Oh yeah, big time. However depending on the cable/material some of this stuff is so commoditized that it becomes difficult to be an outlier
Wow, is that stuff flooded too?
It's not as bad as you'd think... Have you never worked with coax? It's similar in how you must handle the sheilding.
Yeah and coax has a foam layer that absorbs the razor easily, knocking pairs leads to service calls..
So let's see ... pastel ... why? And no striped whites? How do you distinguish them?
This belongs in /r/cablefail
Since you pointed that out I noticed that. How am I supposed to get pairings right if after I spread them they all look the same?
I've terminated cable like this and, while it's not super hard to keep the conductors straight, the panic is always there for me.
Yea I’d rather just not have panic ya know?
The braided shield is also a bit of a pain.
Just imagine having a job come down and be like “hey we need 50 five feet cables”
With this cable it’d be hell
"Amazon.com prime now same day delivery is right here for you, sir."
Oh how I wish
You should never be untwisting things so much that you can't keep track of the pairs.
I don't know why you are being down voted. You gota maintain those twists for aslong as possible.
Yea I get that but still if you are terminating and a cable gets switched you’ll have no idea. Even on push throughs I’ve had cables jump spots.
Yeah, my initial reaction was "wow, the orange stripes are weirdly hidden from this angle." Then I looked closer. No stripes at all...
I guess they figure you can identify it if you don't look away.
If you untwist the pairs all the way to the jacket you're doing it wrong.
For an RJ45??
Yup. There is still room in that connector for twists
Not really... almost all tutorials even BICSI says it's fine to untwist to the sheath
I wonder if those colors are meant to help people with red/green color blindness?
I'm colour blind and terminating cables is a bastard no matter what lol.
Couldn't possibly be the ones twisted with the colored wires...
So long as you NEVER get them close enough to each other to get them mixed up that you might want to confirm that you have the right white wire, then sure.
What if the wires become untangled for whatever reason?
Untangled all the way to the other end of the cable?
You strip a bit more jacket off and find more tangles to figure it out.

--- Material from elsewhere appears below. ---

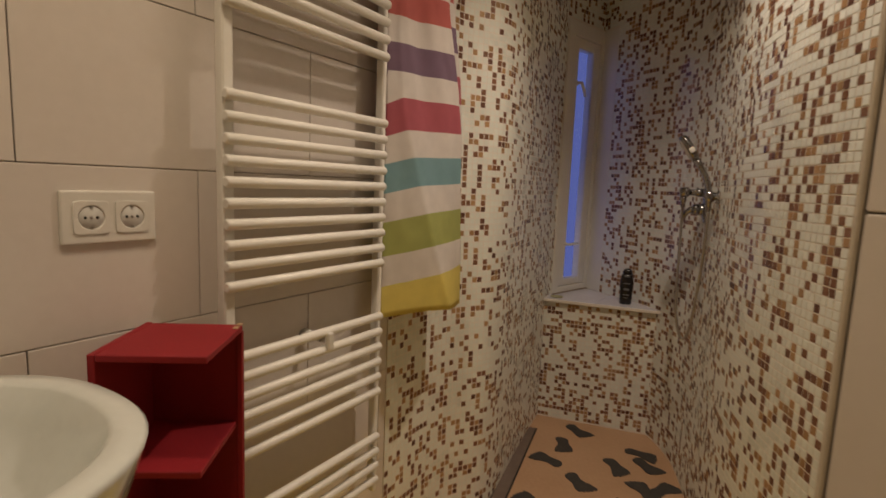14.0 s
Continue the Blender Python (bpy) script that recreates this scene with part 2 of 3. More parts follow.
def tile_shape():
    """One mosaic tile in its own plane: x along the wall, y out of it, z up; edges eased."""
    a, b, h = TILE_HALF, TILE_HALF - 0.0008, TILE_PROUD
    vs = [(-a, -0.0004, -a), (a, -0.0004, -a), (a, -0.0004, a), (-a, -0.0004, a), (-a, h * 0.65, -a), (a, h * 0.65, -a), (a, h * 0.65, a), (-a, h * 0.65, a),
          (-b, h, -b), (b, h, -b), (b, h, b), (-b, h, b)]
    fs = []
    for o in (0, 4):
        for k in range(4):
            fs.append((o + k, o + (k + 1) % 4, o + 4 + (k + 1) % 4, o + 4 + k))
    fs.append((8, 9, 10, 11))
    return np.array(vs), [f[::-1] for f in fs]


TILE_V, TILE_F = tile_shape()
TILE_MESHES = []
for m_ in MOSAIC:
    me_ = bpy.data.meshes.new("mosaic_tile")
    me_.from_pydata([tuple(v) for v in TILE_V], [], TILE_F)
    me_.materials.append(m_)
    TILE_MESHES.append(me_)


def mosaic_wall(name, ctrl, side, z0, z1, label, seed, share=0.33, near=None, thick=0.09, deep=0.0, relief=1.0):
    """A wall along plan points with mosaic on its room side (side 1: to the left of the direction, -1: to the right).
    near: (first, last) column share and (low, high) z within which tiles are objects of their own.
    relief: how far its tiles stand out of the joints, as a share of a tile's depth."""
    rng = random.Random(seed)
    flat = np.array((1.0, relief, 1.0))
    edges, mids = curve_points(ctrl, PITCH)
    wall_bm = bmesh.new()
    inner, outer = [], []
    for p, t in edges:
        n = Vector((-t.y, t.x)) * side
        inner.append((p.x, p.y))
        outer.append((p.x - n.x * thick, p.y - n.y * thick))
    poly_lo = [[wall_bm.verts.new((x, y, z)) for x, y in pts] for pts in (inner, outer) for z in (z0, z1)]
    il, ih, ol, oh = poly_lo
    k = len(inner)
    for i in range(k - 1):
        for a, b in ((il, ih), (ih, oh), (oh, ol), (ol, il)):
            f = wall_bm.faces.new((a[i], a[i + 1], b[i + 1], b[i]))
    for i in (0, k - 1):
        wall_bm.faces.new((il[i], ih[i], oh[i], ol[i]))
    bmesh.ops.recalc_face_normals(wall_bm, faces=wall_bm.faces)
    wall = tagged(new(name, mesh_of(name, wall_bm, M_MGROUT)), label, "wall", "", "structure")
    rows = int((z1 - z0) / PITCH)
    first = z0 + (z1 - z0 - rows * PITCH) * 0.5
    verts, faces, mats_ = [], [], []
    single = []
    # colour map: scattered single tiles and short runs
    nc = len(mids)
    grid = np.zeros((nc, rows), int)
    for c in range(nc):
        for r in range(rows):
            # a tile next to plain ones is more likely to be brown, which keeps the mix even
            beside = (grid[c - 1, r] > 0) + (grid[c, r - 1] > 0) + (grid[c - 1, r - 1] > 0)
            odds = share * (1.0 + deep * max(0.0, c / nc - 0.55)) * (0.95, 0.72, 0.55, 0.35)[beside]
            if rng.random() < odds:
                grid[c, r] = rng.choices((1, 2, 3), (0.42, 0.40, 0.18))[0]
                if rng.random() < 0.36:
                    dc, dr = rng.choice(((0, 1), (1, 0), (0, -1)))
                    if 0 <= c + dc < nc and 0 <= r + dr < rows:
                        grid[c + dc, r + dr] = rng.choices((1, 2, 3), (0.42, 0.40, 0.18))[0]
    for c, (p, t) in enumerate(mids):
        n = Vector((-t.y, t.x)) * side
        x_axis = Vector((t.x, t.y, 0)) * (1 if side < 0 else -1)
        for r in range(rows):
            z = first + (r + 0.5) * PITCH
            rot = Matrix((x_axis, (n.x, n.y, 0), (0, 0, 1))).transposed()
            tilt = Euler((rng.gauss(0, 0.007), 0, rng.gauss(0, 0.007))).to_matrix()
            m3 = rot @ tilt
            slip = rng.gauss(0, 0.00025)
            place = Vector((p.x + t.x * slip, p.y + t.y * slip, z + rng.gauss(0, 0.00025)))
            k_ = int(grid[c, r])
            if near and near[0][0] <= c < near[0][1] and near[1][0] <= z < near[1][1]:
                single.append((k_, Matrix.Translation(place) @ m3.to_4x4() @ Matrix.Diagonal((1, relief, 1, 1))))
                continue
            base = len(verts)
            a = (TILE_V * flat) @ np.array(m3).T + np.array(place)
            verts.extend(map(tuple, a))
            faces.extend(tuple(base + i for i in f) for f in TILE_F)
            mats_.extend([k_] * len(TILE_F))
    me = bpy.data.meshes.new("mosaic_tiles")
    me.from_pydata(verts, [], faces)
    for m in MOSAIC:
        me.materials.append(m)
    me.polygons.foreach_set("material_index", mats_)
    rest = new("mosaic_tiles", me)
    rest.parent = wall
    tagged(rest, kind="stuff")
    for k_, m in single:
        LATER.append((TILE_MESHES[k_], wall, m))
    return wall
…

I've worked with some older cables that aren't white exactly, but the striped color has mostly faded and it's hard to tell.
Cat 5e is for peasants
6A Master race?
Cat 8 is already a thing....
Who actually uses it?
No one... I'm in the cable manufacturing business. We still pump out lots of cat 5e for standard residential installers and most small offices. Cat 6 still the go to for anything bigger/commercial.

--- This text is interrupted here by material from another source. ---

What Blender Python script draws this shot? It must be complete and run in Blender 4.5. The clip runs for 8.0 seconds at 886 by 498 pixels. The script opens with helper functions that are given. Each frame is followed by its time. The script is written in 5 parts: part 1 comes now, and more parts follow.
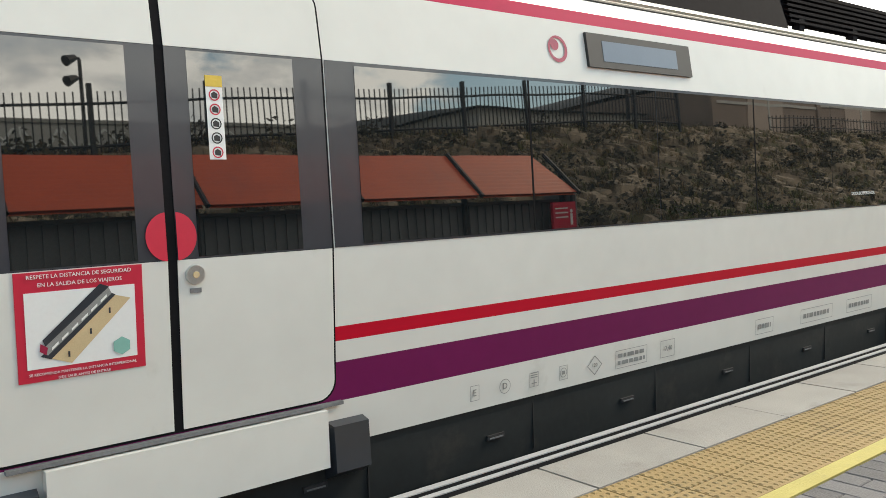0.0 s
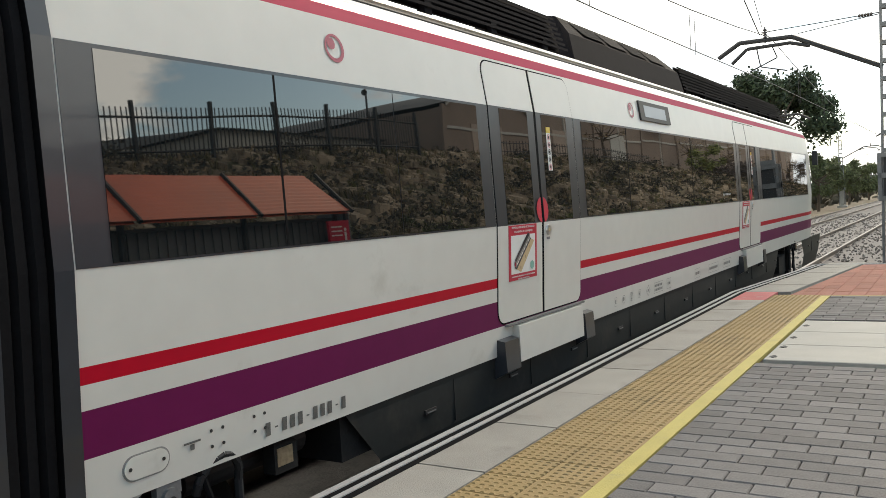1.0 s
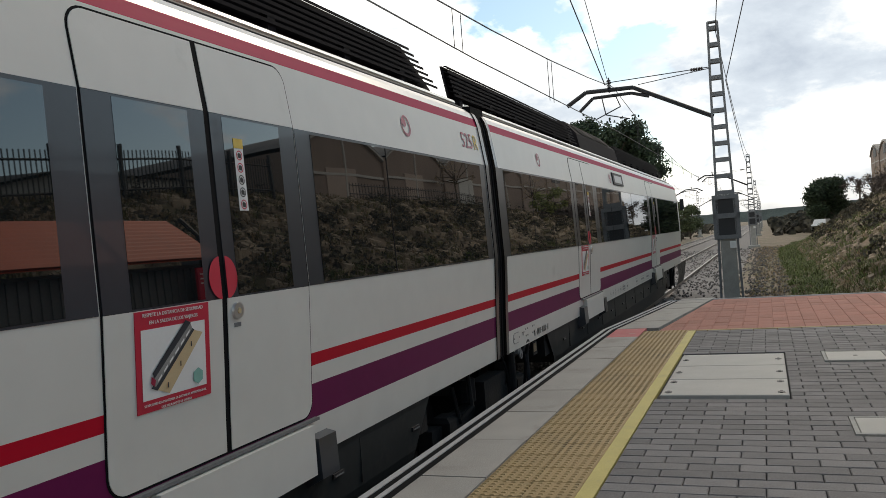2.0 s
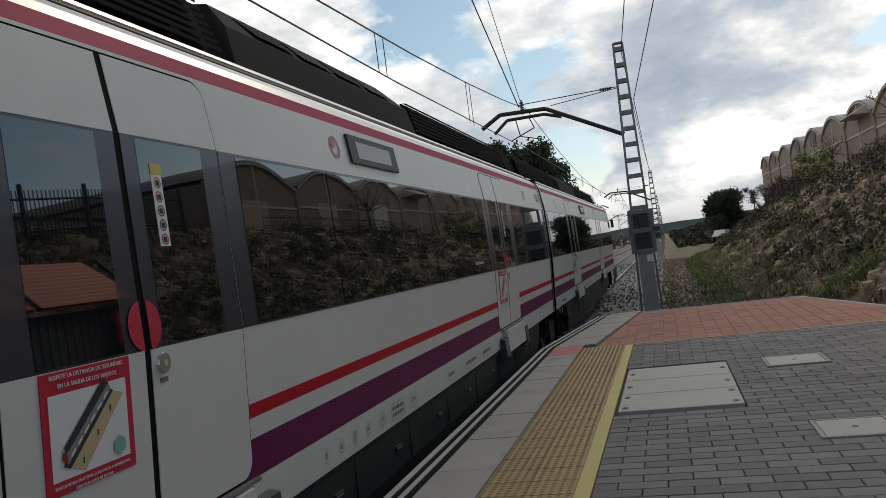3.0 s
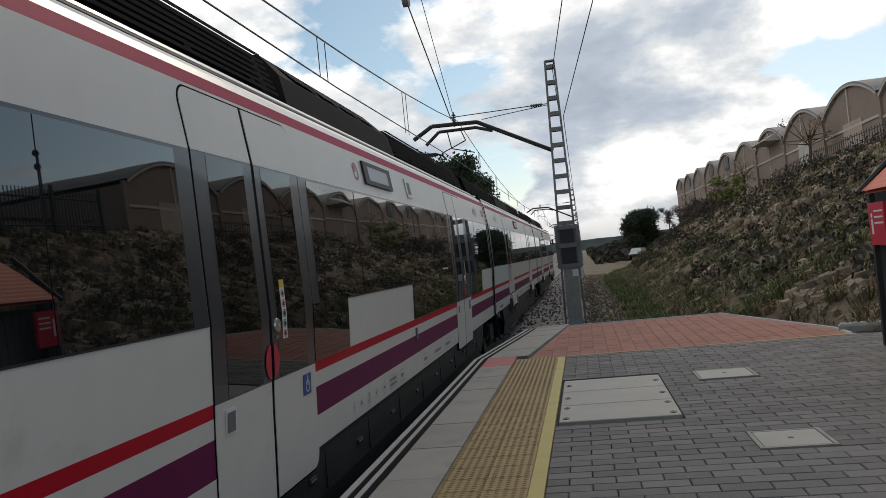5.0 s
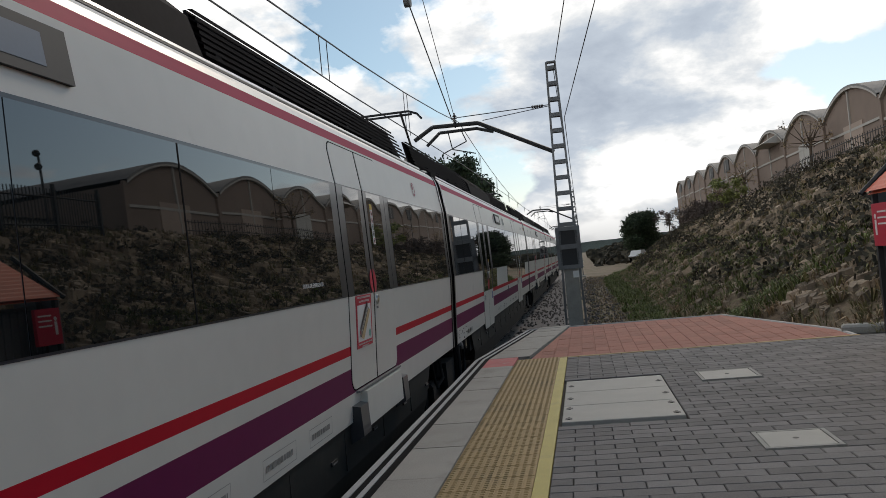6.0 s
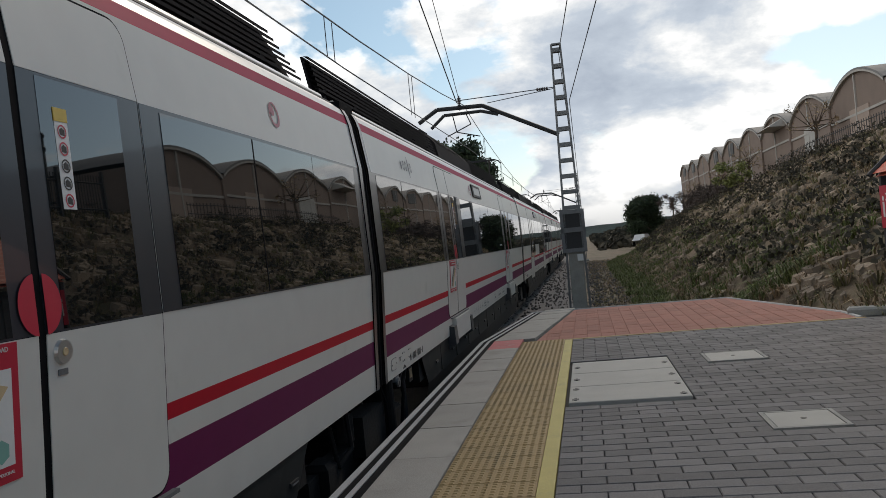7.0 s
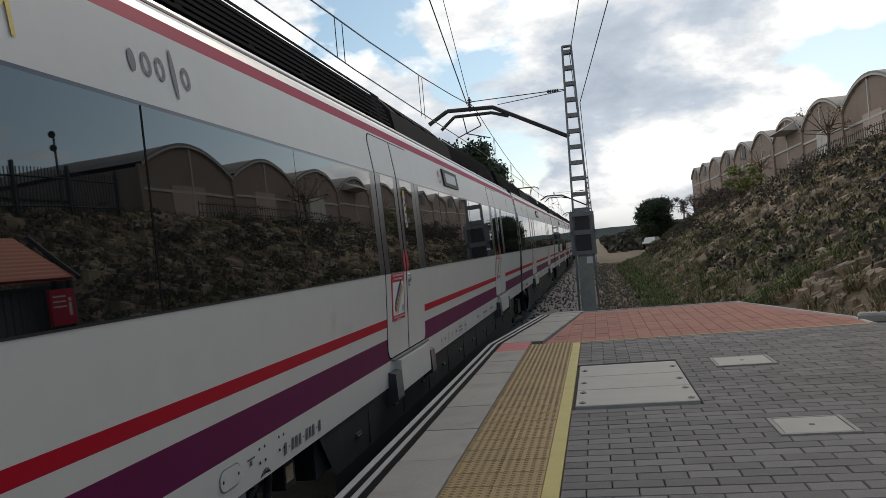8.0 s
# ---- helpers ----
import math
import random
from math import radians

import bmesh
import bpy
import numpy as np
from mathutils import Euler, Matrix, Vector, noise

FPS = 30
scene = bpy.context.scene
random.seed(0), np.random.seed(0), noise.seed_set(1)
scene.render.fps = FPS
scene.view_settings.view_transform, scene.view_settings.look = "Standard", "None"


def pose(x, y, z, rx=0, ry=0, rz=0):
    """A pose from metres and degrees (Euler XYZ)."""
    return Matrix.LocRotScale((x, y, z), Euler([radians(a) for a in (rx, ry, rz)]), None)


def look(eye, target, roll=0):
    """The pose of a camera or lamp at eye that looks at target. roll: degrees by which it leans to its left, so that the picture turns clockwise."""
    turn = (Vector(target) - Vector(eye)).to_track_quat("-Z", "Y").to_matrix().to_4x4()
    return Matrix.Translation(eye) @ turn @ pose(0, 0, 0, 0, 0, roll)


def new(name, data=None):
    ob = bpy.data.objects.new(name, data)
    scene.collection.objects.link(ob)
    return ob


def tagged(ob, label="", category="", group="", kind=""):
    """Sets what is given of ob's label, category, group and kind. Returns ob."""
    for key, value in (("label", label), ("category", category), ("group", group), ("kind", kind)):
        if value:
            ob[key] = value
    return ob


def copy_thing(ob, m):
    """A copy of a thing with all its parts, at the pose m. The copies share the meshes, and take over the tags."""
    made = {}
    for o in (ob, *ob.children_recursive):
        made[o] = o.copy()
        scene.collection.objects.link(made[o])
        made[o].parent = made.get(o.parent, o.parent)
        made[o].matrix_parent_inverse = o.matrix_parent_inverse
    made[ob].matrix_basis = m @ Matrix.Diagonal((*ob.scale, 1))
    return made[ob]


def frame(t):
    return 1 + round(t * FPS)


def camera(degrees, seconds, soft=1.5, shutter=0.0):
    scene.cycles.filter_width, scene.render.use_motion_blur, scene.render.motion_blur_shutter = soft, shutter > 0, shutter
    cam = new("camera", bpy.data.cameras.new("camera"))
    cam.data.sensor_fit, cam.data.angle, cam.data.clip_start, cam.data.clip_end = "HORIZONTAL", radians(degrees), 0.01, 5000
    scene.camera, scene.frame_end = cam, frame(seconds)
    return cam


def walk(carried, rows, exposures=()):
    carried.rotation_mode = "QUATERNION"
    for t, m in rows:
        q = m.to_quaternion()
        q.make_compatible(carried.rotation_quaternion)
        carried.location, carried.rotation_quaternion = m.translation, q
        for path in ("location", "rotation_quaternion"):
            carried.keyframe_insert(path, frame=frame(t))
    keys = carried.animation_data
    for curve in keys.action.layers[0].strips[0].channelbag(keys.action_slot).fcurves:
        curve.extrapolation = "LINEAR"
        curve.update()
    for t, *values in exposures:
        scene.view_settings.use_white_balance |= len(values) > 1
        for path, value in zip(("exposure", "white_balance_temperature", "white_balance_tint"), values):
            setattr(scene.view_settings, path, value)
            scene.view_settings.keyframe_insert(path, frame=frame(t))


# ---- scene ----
cam = camera(56.75, 8.0, 0.6)
PATH = [
    (0, (2.037, 0.851, 1.515), (0.473, 2.092, 1.393), -2.19),
    (0.2, (1.965, 0.719, 1.520), (0.393, 1.947, 1.385), -2.02),
    (0.5, (1.802, 0.521, 1.487), (0.311, 1.848, 1.367), -2.16),
    (1, (1.507, 0.209, 1.434), (0.435, 1.894, 1.342), -3.58),
    (1.2, (1.410, 0.119, 1.482), (0.375, 1.827, 1.389), -3.89),
    (1.5, (1.250, 0.132, 1.501), (0.309, 1.897, 1.508), -6.35),
    (1.8, (1.105, 0.155, 1.485), (0.246, 1.960, 1.493), -5.26),
    (2, (0.992, 0.140, 1.481), (0.259, 2.001, 1.467), -4.37),
    (2.2, (0.877, 0.126, 1.484), (0.257, 2.027, 1.448), -3.99),
    (3.3, (0.579, 0.282, 1.512), (0.077, 2.217, 1.561), -7.92),
    (3.5, (0.539, 0.307, 1.500), (0.091, 2.255, 1.551), -7.34),
    (4, (0.358, 0.193, 1.509), (0.042, 2.167, 1.552), -6.69),
    (4.5, (0.394, 0.206, 1.509), (0.061, 2.178, 1.541), -5.83),
    (6, (0.351, 0.249, 1.478), (0.019, 2.221, 1.516), -5.58),
    (6.5, (0.333, 0.273, 1.475), (-0.008, 2.244, 1.490), -5.48),
    (7, (0.310, 0.254, 1.452), (-0.033, 2.225, 1.452), -5.49),
    (7.5, (0.308, 0.248, 1.467), (-0.046, 2.216, 1.464), -4.78),
    (8, (0.328, 0.265, 1.456), (-0.038, 2.231, 1.461), -5.01),
]
walk(cam, [(t, look(e, g, r)) for t, e, g, r in PATH],
     exposures=[(0.0, 1.06, 7250, 6), (0.5, 0.94, 7250, 7), (0.8, 0.74, 7250, 7), (1.2, 0.41, 7200, 7), (1.6, 0.04, 7050, 8), (2.2, -0.52, 6800, 9), (3.3, -0.95, 6600, 9), (4.5, -0.90, 6600, 10), (8.0, -0.76, 6600, 10)])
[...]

Cat 7a drums sit on the shelf and get dusty
From the sales perspective I don't move much 5e. Lots of 6 and 6A. Poor 7 has pretty much been abandoned by the US market
The contractors in the UK love standard cat 5e PVC. It's mostly sold to wholesalers who then sell it to one man bands.
6a certainly getting more popular, seems to be the category of choice for many AV integrators.
I regularly visit our factory partners in the far East where most data cable is made, there is no demand for cat 8 so I am told.
Can you tell me a little about standard residential power cable in the states. Here we use twin and earth, a 2 core + earth double insulated cable rated to 500v, what is typical in the US?
6a is huge with the AV crowd here.
I'm not a big electrical guy, mainly low voltage and networking. However, from my knowledge it's a fairly similar setup, with a ground, a hot and a neutral with an occasional leg for the 240v setups.
Shielding or armour?
Hold on....people are still installing Cat5 into new installations?!?! What year is this?!?!
Pretty sure that's just shielding, not armour.
needs more armor
Look at the thickness of the plastic on the top one. Must be 1/16 of coating.
Boooooo. How are you supposed to terminate that correctly if there’s no striped wire in the pair?